The Trump administration has fired another volley at global the institutional order that the United States both created and sustained over the post-WWII period.
In the crosshairs is the WTO appellate body (AB), a council of seven individuals who act as a court of appeal for rulings handed down by the panel process. The AB was established alongside the WTO in 1995 (from the GATT); it hears cases referred by WTO members, and its judgements are considered final and irreversible.
Judges who sit on the AB are appointed on four-year terms, with the possibility of being reappointed once. Several judges’ terms will expire this week, bringing the council down to just one member – below the three-member threshold required to pass judgement.

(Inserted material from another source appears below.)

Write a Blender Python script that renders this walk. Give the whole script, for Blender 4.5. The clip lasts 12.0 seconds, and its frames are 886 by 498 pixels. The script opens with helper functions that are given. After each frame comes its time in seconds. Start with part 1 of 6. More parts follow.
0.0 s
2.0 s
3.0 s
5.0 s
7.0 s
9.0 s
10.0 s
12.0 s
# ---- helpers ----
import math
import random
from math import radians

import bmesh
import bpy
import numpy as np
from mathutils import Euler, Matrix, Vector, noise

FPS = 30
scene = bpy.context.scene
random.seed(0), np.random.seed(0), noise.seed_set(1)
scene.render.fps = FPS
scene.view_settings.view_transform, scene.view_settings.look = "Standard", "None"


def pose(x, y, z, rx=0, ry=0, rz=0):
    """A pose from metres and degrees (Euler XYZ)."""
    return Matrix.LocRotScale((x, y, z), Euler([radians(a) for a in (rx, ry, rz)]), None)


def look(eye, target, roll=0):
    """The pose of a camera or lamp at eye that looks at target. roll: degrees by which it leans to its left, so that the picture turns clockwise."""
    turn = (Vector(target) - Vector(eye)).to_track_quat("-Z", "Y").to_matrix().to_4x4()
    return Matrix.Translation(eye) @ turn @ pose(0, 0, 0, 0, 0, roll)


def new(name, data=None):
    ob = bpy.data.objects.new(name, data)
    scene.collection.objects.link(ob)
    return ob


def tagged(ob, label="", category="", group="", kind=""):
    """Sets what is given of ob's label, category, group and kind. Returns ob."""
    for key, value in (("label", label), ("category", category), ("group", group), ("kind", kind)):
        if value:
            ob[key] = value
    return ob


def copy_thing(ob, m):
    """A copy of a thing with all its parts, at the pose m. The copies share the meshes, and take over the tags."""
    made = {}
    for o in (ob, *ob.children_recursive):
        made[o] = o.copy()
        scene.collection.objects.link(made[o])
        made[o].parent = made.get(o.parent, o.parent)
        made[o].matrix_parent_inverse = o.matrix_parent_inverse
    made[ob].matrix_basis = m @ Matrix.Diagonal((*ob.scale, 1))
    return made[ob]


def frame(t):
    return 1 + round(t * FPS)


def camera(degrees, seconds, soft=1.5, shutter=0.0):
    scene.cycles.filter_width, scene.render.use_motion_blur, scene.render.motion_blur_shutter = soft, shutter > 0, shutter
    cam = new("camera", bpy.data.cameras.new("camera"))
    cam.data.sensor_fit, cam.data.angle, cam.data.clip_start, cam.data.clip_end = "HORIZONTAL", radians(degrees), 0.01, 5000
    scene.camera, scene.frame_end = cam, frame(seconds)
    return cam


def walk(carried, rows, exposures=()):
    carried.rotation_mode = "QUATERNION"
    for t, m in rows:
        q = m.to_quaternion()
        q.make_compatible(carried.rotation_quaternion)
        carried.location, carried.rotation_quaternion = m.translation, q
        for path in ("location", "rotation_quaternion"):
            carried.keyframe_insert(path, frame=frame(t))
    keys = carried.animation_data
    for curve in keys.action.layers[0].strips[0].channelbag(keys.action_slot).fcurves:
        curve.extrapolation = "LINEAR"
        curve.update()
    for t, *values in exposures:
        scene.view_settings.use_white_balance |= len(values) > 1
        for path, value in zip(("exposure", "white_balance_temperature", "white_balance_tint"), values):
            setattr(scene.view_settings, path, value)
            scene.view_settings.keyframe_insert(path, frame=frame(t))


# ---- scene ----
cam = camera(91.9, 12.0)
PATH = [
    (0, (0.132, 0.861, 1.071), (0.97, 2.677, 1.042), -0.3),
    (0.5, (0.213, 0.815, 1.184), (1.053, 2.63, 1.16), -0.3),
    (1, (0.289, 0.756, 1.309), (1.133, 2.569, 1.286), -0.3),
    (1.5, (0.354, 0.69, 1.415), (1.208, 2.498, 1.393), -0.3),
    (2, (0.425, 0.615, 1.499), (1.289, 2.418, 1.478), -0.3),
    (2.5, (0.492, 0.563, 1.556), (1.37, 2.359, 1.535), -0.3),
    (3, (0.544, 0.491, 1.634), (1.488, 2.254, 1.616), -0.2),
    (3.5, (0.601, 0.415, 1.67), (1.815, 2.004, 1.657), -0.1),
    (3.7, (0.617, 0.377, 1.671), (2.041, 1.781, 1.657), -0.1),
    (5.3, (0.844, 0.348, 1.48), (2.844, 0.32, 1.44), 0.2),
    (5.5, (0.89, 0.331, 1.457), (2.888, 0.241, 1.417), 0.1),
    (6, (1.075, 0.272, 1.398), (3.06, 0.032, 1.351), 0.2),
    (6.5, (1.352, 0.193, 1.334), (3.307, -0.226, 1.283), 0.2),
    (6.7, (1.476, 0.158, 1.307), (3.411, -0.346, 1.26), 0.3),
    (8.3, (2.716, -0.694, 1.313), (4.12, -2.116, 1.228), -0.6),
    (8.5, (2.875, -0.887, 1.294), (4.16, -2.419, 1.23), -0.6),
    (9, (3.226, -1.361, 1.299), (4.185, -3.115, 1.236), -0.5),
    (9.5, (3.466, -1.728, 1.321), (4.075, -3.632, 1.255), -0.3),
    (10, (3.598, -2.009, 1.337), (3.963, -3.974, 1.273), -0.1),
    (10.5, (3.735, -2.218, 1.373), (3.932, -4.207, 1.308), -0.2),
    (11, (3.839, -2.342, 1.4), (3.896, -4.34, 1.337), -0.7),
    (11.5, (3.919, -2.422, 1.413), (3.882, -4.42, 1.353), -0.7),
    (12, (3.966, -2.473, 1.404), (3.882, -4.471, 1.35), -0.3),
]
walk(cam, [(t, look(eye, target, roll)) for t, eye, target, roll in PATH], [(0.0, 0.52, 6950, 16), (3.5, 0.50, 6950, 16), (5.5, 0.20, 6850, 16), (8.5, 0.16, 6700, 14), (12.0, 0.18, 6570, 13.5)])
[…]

US representatives are threatening to veto the appointment of new judges ahead of trade talks in Geneva this week. The United States stands alone in its willingness to hobble the WTO conflict resolution process, driven by longstanding concerns over how AB rulings can enable new interpretations of biding regulation, effectively casting it as a kind of supreme court of the global trade regime. More specifically, President Trump has fixated on how the process is supposedly weighed against US interests, declaring in a recent interview: “[the WTO benefits] everybody but us… we lose the lawsuits, almost all the lawsuits in the WTO.”

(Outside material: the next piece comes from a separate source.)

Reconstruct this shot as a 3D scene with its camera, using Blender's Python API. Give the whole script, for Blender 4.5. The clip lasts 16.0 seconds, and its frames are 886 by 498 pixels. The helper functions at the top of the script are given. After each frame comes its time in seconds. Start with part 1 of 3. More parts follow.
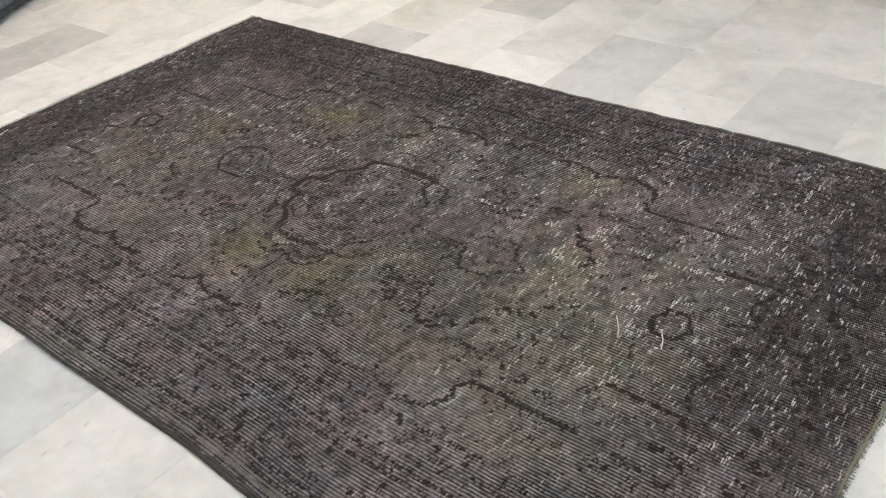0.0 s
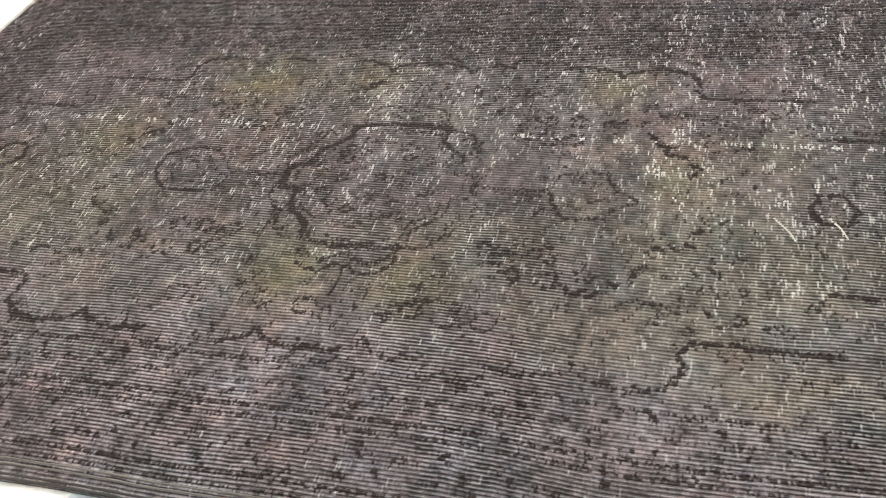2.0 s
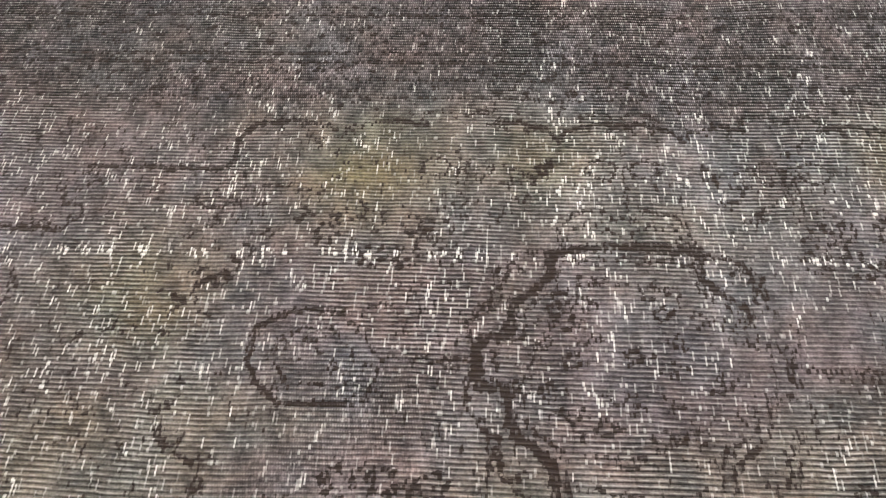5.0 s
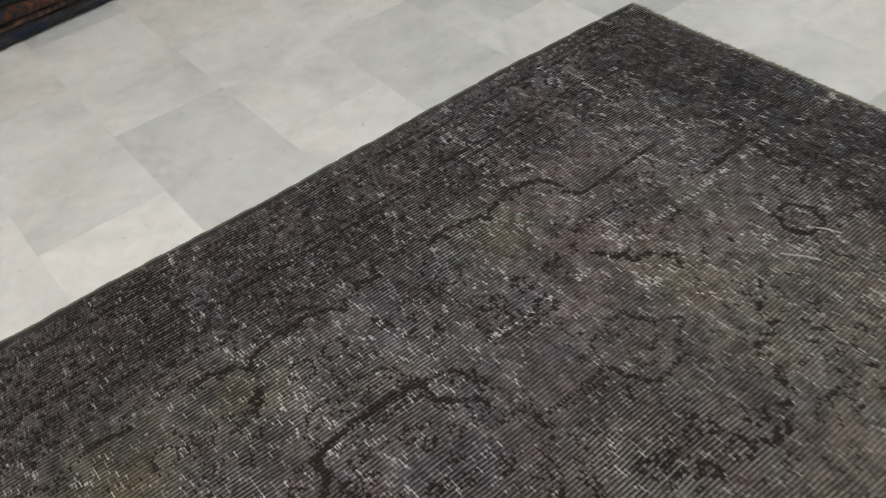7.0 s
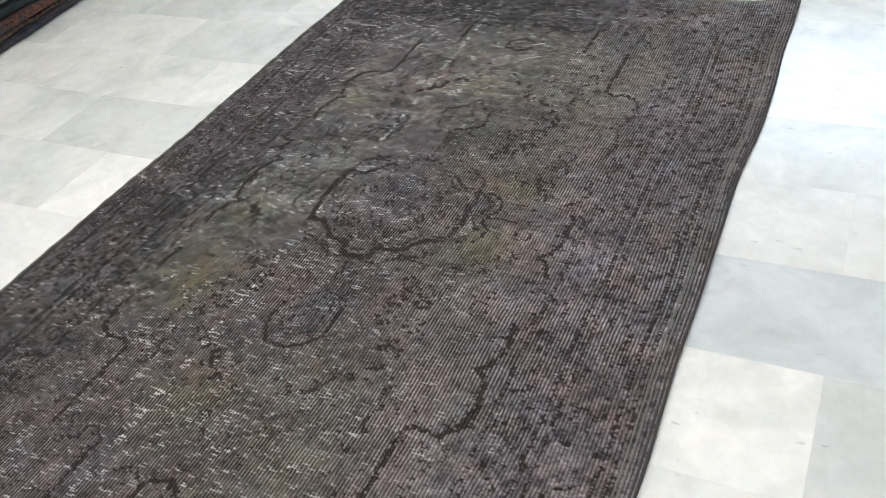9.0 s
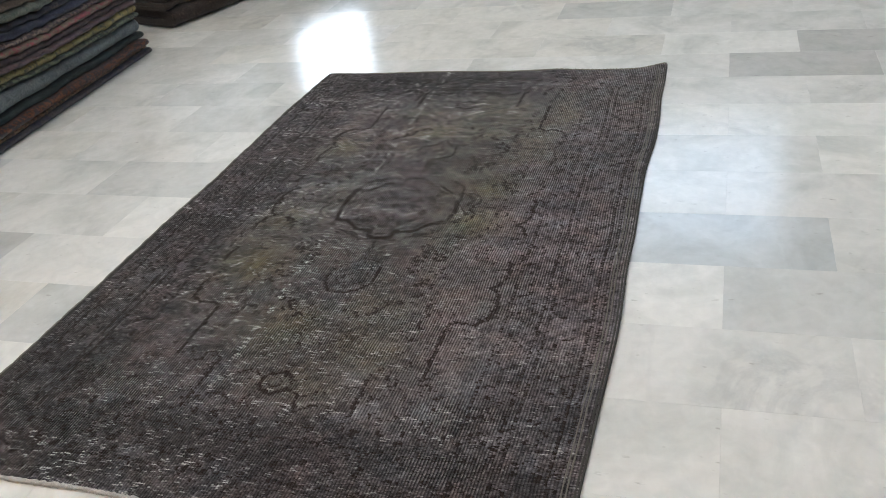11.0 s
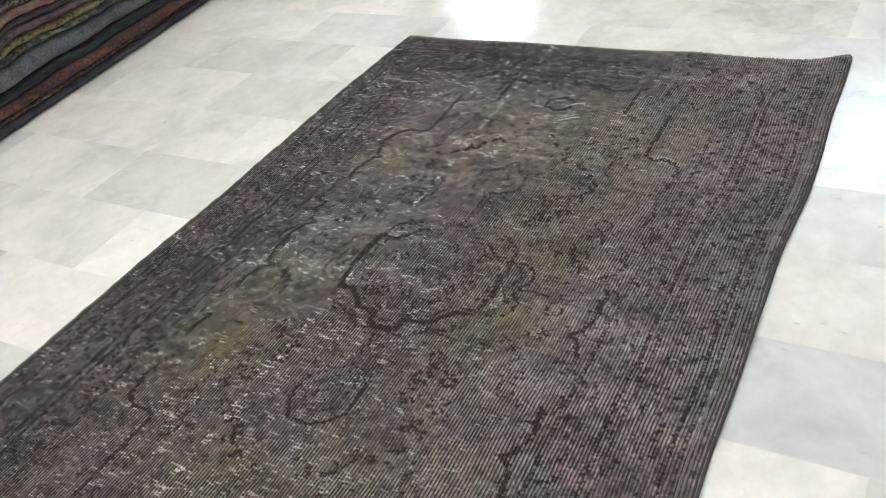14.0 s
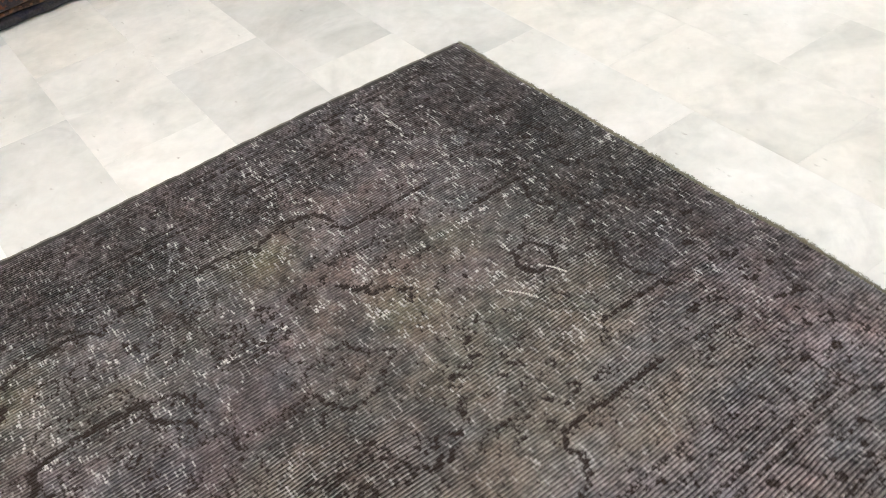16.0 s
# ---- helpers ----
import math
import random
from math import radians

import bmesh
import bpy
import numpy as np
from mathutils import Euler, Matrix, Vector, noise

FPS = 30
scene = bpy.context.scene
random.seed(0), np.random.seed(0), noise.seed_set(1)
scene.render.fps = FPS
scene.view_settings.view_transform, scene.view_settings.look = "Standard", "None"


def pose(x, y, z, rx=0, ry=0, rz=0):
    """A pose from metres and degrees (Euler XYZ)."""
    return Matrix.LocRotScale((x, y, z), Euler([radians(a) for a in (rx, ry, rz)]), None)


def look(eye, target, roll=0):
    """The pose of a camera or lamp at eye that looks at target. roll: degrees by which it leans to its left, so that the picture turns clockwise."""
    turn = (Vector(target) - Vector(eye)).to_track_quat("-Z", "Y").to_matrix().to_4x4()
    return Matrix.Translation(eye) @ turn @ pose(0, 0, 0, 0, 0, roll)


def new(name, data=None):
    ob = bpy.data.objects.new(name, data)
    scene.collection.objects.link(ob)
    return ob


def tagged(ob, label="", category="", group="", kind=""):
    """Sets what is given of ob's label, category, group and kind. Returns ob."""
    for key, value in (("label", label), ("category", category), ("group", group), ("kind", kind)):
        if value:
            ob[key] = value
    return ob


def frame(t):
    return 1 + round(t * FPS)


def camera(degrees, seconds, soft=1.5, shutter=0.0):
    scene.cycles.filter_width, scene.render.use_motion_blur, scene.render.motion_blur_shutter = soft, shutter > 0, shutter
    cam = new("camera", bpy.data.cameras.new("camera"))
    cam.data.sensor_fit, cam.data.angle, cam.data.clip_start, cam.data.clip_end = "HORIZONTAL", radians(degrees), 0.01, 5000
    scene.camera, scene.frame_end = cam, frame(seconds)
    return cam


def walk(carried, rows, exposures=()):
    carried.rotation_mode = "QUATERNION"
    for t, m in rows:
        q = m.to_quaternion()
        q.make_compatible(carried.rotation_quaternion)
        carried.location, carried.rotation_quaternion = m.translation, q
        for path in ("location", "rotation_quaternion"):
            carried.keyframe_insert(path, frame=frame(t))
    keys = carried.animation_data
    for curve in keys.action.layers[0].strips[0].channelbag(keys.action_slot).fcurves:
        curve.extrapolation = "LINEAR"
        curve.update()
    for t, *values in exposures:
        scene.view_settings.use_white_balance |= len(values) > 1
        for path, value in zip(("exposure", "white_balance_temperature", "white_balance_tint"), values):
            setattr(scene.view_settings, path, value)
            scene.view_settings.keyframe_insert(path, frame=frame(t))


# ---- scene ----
cam = camera(53.8, 16.0, soft=1.0, shutter=0.2)
PATH = [
    (0, (2.893, -0.518, 1.236), (1.788, 0.685, 0.082), -6.4),
    (0.5, (2.717, -0.552, 1.227), (1.755, 0.719, 0.019), -9.9),
    (1, (2.471, -0.52, 1.22), (1.684, 0.83, -0.028), -11.9),
    (1.5, (2.228, -0.57, 1.209), (1.654, 0.822, -0.108), -11.2),
    (2, (2.008, -0.564, 1.18), (1.504, 0.806, -0.187), -9.3),
    (2.5, (1.77, -0.455, 1.17), (1.343, 0.926, -0.212), -9.1),
    (3, (1.577, -0.369, 1.141), (1.277, 0.985, -0.299), -9.6),
    (3.5, (1.448, -0.222, 1.099), (1.164, 1.029, -0.435), -8.3),
    (3.7, (1.415, -0.132, 1.095), (1.121, 1.067, -0.479), -8.1),
    (5.8, (1.12, 0.327, 1.066), (1.198, 1.528, -0.531), -4.0),
    (6, (1.169, 0.36, 1.102), (1.299, 1.547, -0.502), -5.5),
    (6.5, (1.221, 0.342, 1.136), (1.6, 1.559, -0.404), -7.2),
    (7, (1.021, 0.174, 1.218), (1.835, 1.377, -0.156), -7.2),
    (7.5, (0.779, -0.029, 1.252), (1.885, 1.104, 0.03), -9.3),
    (8, (0.465, -0.176, 1.277), (1.72, 0.795, 0.06), -8.8),
    (8.5, (0.119, -0.207, 1.296), (1.422, 0.656, 0.048), -9.6),
    (9, (-0.17, -0.257, 1.308), (1.176, 0.555, 0.072), -9.8),
    (9.2, (-0.296, -0.261, 1.309), (1.088, 0.521, 0.095), -9.4),
    (11.3, (-1.177, -0.245, 1.386), (0.456, 0.329, 0.384), -7.9),
    (11.5, (-1.198, -0.245, 1.378), (0.428, 0.307, 0.354), -7.6),
    (12, (-1.138, -0.26, 1.349), (0.388, 0.401, 0.238), -6.9),
    (12.5, (-0.955, -0.289, 1.321), (0.457, 0.509, 0.152), -6.5),
    (13, (-0.715, -0.252, 1.307), (0.687, 0.532, 0.116), -8.1),
    (13.5, (-0.41, -0.204, 1.318), (0.99, 0.598, 0.136), -10.7),
    (13.6, (-0.338, -0.215, 1.315), (1.051, 0.614, 0.138), -11.3),
    (14, (-0.054, -0.27, 1.354), (1.279, 0.66, 0.188), -11.3),
    (14.5, (0.333, -0.258, 1.321), (1.621, 0.699, 0.127), -10.7),
    (15, (0.715, -0.253, 1.297), (1.86, 0.805, 0.045), -10.5),
    (15.5, (1.093, -0.278, 1.299), (2.031, 0.901, -0.016), -9.1),
    (16, (1.469, -0.239, 1.286), (2.217, 1.027, -0.07), -8.7),
]
EXPOSURES = [(0.0, 0.03, 6160, 10), (1.0, 0.20, 6160, 10), (1.5, 0.28, 6260, 10), (2.0, 0.68, 6260, 10), (2.5, 0.58, 6310, 10), (3.0, 0.38, 6310, 10), (3.5, 1.16, 6260, 10), (3.7, 1.16, 6260, 10), (5.8, 0.50, 6310, 11), (6.5, -0.07, 6210, 10), (7.0, -0.42, 6110, 9), (7.5, 0.10, 6060, 9), (8.0, 0.08, 5960, 8), (9.0, 0.18, 5860, 7), (11.3, -0.34, 6010, 9), (12.0, -0.28, 6290, 11), (12.5, -0.08, 6290, 10), (13.5, 0.13, 6160, 9), (14.5, 0.16, 6160, 10), (15.0, 0.18, 6260, 11), (15.5, 0.38, 6260, 11), (16.0, 0.38, 6260, 11)]
walk(cam, [(t, look(eye, target, roll)) for t, eye, target, roll in PATH], exposures=EXPOSURES)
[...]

The move is no spur-of-the-moment decision. Quite the contrary, it is in keeping with the overall arc of Trump’s foreign policy, exemplified in the John Bolton editorial of March 2017, in which the erstwhile national security advisor lambasted the WTO dispute process as toothless and existing at the direct expense of US national sovereignty.
These WTO concerns even predate the rise of ‘America first’ politics. In 2016, the Obama administration set the stage for the current deadlock when it stood alone in blocking the reappointment of South Korea’s Seung Wha Chang, reducing the AB board to six members. At that time, US officials were accused of punishing Chang, who happened to have ruled against the United States in several disputes (stemming in large part from disparities in US domestic law and WTO regulations concerning anti-dumping measures). According to the Obama administration, Chang and others on the AB had exceeded the mandate of the institution to engage in the active creation of new trade regulations.